The Week/the Spin

Cheney Saw

Dick Cheney ripped Al Gore in his GOP convention speech. Cheney punctured the feel-good tone of the convention by portraying Gore as a corrupt clone of President Clinton. Colin Powell opened the convention Monday by encouraging Republicans to reach out to minorities. George W. Bush was to speak Thursday evening. Cheney’s spin: “It is time for them to go.” Gore’s spin: Those are mean, partisan words. GOP’s rebuttal: They’re the same mean, partisan words Gore used against Bush’s dad in 1992. (For a guide to all Slate’s convention coverage, click here.)

Air France may have failed to replace a part implicated in the Concorde crash. Investigators suspect that a piece of landing gear punctured a gas tank when a tire exploded on the runway, USA Today reported. After a similar incident in 1993, British Airways modified the landing gear on its Concordes, while Air France did not. Air France has grounded its Concorde fleet since the July 25 crash, which killed 113. The supersonic flight costs about $10,000 and halves travel time across the Atlantic. Industry spin: This is the first Concorde crash in 25 years; it’s still a safe plane.
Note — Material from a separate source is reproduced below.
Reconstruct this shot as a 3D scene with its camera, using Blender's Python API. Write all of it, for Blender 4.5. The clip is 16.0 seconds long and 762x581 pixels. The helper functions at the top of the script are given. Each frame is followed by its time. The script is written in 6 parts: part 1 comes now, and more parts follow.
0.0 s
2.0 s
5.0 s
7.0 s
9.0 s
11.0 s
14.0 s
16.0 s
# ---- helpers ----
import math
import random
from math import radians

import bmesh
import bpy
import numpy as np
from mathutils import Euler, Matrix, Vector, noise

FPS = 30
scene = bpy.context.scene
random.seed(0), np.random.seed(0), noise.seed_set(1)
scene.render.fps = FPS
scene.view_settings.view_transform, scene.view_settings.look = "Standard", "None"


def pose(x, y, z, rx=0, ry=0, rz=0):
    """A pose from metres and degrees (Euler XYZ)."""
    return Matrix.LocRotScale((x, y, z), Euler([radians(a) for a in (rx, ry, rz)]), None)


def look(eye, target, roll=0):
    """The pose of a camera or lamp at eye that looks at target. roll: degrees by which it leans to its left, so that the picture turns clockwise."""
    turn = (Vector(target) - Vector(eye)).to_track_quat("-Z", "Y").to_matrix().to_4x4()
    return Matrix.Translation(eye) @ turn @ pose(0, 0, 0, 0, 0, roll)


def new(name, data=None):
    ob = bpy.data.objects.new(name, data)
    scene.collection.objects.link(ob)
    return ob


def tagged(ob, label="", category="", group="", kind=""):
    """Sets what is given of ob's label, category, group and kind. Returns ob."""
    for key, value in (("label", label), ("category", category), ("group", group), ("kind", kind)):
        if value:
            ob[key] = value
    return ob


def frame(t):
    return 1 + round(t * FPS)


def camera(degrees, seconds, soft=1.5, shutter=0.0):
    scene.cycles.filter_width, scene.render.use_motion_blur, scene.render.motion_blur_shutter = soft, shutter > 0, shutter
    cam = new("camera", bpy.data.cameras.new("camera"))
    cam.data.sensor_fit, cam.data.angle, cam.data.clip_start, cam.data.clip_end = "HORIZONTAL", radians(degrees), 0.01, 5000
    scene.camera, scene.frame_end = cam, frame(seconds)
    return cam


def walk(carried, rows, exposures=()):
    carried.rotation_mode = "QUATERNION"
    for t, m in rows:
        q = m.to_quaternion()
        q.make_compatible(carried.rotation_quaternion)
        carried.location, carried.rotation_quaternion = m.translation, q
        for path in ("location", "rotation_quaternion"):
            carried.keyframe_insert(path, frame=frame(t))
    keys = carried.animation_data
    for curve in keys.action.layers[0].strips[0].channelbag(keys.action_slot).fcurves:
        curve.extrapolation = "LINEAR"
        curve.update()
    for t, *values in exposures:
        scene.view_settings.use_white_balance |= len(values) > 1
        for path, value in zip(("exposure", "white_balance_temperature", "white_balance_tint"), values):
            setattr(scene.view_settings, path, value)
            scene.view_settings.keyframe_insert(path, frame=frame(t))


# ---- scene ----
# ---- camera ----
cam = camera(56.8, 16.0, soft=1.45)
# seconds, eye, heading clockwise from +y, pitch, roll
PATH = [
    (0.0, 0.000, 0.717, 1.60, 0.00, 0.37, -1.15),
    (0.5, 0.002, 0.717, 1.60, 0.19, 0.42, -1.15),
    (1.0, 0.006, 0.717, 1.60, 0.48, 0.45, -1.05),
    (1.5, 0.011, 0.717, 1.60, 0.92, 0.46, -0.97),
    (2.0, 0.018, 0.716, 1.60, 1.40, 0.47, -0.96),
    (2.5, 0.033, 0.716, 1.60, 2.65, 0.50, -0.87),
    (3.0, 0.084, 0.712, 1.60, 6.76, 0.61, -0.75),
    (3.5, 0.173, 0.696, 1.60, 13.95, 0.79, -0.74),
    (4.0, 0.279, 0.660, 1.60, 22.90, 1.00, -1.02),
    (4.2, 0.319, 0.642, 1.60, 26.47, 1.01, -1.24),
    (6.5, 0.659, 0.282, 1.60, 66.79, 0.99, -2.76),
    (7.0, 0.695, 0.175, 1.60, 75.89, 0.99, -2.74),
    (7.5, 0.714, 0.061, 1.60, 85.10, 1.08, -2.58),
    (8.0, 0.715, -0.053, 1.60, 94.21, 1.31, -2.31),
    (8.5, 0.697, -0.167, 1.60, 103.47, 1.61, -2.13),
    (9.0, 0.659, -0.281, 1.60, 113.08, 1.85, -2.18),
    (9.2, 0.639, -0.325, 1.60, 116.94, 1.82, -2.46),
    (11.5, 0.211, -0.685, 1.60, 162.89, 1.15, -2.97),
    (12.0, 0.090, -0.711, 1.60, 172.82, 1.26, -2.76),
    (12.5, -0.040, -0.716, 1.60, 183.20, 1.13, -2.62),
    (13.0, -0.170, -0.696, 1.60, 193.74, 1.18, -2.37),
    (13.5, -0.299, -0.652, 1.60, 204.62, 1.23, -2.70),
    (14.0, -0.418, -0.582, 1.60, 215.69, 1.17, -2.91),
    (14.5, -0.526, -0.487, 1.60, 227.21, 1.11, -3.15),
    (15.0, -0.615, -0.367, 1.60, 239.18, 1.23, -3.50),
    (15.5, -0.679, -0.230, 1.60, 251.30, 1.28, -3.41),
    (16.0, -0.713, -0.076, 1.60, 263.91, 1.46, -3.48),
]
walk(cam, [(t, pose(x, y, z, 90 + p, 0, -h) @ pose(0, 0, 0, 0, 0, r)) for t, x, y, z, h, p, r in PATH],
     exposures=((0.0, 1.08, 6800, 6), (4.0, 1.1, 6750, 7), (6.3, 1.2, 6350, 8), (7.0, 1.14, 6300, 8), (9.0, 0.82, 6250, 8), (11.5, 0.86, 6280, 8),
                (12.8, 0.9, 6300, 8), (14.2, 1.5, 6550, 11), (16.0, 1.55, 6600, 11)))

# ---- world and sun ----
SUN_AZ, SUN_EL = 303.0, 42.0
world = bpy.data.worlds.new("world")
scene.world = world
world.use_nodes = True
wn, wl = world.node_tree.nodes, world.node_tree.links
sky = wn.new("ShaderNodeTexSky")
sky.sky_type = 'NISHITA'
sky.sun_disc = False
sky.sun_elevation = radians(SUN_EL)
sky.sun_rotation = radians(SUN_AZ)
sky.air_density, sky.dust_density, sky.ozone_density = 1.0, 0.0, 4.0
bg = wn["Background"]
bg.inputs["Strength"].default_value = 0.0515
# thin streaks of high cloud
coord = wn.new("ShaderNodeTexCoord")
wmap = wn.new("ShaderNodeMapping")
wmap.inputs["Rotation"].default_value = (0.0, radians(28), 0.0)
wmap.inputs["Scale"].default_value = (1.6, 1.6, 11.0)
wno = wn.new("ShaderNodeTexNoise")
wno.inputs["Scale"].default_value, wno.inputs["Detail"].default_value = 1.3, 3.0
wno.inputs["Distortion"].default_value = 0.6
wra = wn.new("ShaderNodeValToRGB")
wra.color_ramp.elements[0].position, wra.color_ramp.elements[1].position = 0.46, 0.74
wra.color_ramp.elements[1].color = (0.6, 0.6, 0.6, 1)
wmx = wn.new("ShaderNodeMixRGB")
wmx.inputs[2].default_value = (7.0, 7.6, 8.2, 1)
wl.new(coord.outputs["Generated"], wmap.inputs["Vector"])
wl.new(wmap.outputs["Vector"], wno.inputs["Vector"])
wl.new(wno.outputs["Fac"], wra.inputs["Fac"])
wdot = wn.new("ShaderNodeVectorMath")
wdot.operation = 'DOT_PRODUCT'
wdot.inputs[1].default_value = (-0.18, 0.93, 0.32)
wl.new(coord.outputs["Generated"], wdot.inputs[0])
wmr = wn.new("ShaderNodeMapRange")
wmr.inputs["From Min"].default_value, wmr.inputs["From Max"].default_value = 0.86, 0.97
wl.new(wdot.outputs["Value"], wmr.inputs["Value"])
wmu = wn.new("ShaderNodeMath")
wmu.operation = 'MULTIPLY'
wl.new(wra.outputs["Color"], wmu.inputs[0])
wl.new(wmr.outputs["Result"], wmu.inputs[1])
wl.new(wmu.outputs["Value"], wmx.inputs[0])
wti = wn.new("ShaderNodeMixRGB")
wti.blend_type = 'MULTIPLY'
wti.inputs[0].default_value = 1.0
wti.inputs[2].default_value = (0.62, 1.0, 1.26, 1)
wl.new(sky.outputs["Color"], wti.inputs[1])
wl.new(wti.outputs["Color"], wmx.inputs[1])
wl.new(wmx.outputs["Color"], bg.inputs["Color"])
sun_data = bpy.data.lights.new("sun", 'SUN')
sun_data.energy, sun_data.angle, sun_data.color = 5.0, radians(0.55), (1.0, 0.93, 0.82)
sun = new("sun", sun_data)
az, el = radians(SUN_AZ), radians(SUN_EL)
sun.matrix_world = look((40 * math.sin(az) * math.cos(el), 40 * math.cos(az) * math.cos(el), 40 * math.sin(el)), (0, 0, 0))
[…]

Media analysts’ spin: Crash stories are especially interesting when they produce photos like this.

Israel’s foreign minister quit, further endangering the government of Prime Minister Ehud Barak. David Levy accused Barak of making too many concessions for peace. Israel’s parliament passed a preliminary no-confidence vote, although Barak has a parliamentary recess to shore up support. Days earlier, Barak survived two no-confidence votes, and his candidate for president—former Prime Minister Shimon Peres— lost to a conservative candidate. The setbacks come a week after the meltdown of the Camp David peace talks. Despite President Clinton’s last-minute attempt to negotiate an agreement, Israel and the Palestinians failed to resolve issues such as borders, refugees, and the status of Jerusalem. Clinton’s spin: Yasser Arafat and Ehud Barak have pledged to continue informal negotiations this summer. Analysts’ spin: That is, if Barak is still in power. If peace doesn’t come this summer, it might never come; once Arafat declares Palestinian independence on Sept. 13, there will be no turning back.

Gerald Ford suffered two strokes. The former president had slurred speech and balance problems during the Republican convention, at which he was honored with a video tribute. Doctors said he had suffered a stroke earlier in the week and another small stroke Wednesday morning.

Dennis Miller’s Monday Night Football debut received mixed reviews. The comedian’s jokes (about genitals and the pope) and his frankness—“I can’t tell you how lost I am”—drew varying reactions. Anti-Miller spin: This is a far cry from the days of Howard Cosell. Pro-Miller spin: That’s the point. Miller has potential, and at least there’s now a reason to watch the game.

The Postal Service will offer a free e-mail address to every U.S. residence. The service will forward messages sent to a person’s “Post Office” account to that person’s private e-mail account. The Postal Service will also create a national registry of e-mail addresses paired to snail-mail addresses. Marketers’ spin: This will help us turn mass-mail into mass e-mail. Webheads’ spin: This is a spam database. Privacy advocates’ spin: This is a Big Brother database. Financial analysts’ spin: The Postal Service will try to make money from e-mail accessories to make up for declining snail-mail volume.

A federal appeals court granted Napster a last-minute reprieve. Two days after a district court ordered that the site be shut down, the 9th Circuit Court of Appeals stayed the injunction. It will rule on the appeal this fall. District court’s spin: Napster enables copyright infringement. Napster’s spin: We enable users to make legal copies for personal use. Record labels will suffer for shutting us down. Legal analysts’ spin: Napster is the tip of the iceberg. Other, more legally savvy sites will replace it. Napster users’ spin: Download now, before it’s too late! (To read Slate’s “Moneybox” on the true scourge of sites like Napster, click here; read this ” Earthling” on why copyright law should be scrapped.)

The West Nile virus appeared in Massachusetts. The African virus, which killed seven and sickened dozens of Americans last year, has also been identified in New York, New Jersey, and Connecticut. Last week New York City temporarily shut down Central Park to spray for West Nile-infected mosquitoes. Epidemiologists’ spin: Exotic infectious diseases may become the United States’$2 21st-century scourge.

The White House and online advertisers agreed to privacy regulations. The Federal Trade Commission and the Commerce Department struck a deal with a group representing 90 percent of online ad companies. The voluntary restrictions on the use of consumer demographic data aim to avoid legislation. Consumer advocates’ spin: This agreement is weak. White House’s spin: Self-regulation will cover more of the industry than Congress has jurisdiction over.

Viruses may contribute to obesity. Mice and chickens injected with a human cold virus accumulated far more fat than uninfected mice did. The same virus is prevalent among obese humans. Circumspect spin: Obesity is caused by many factors, only one of which may be viruses. Speculative spin: Viruses may cause far more human maladies than we suspect.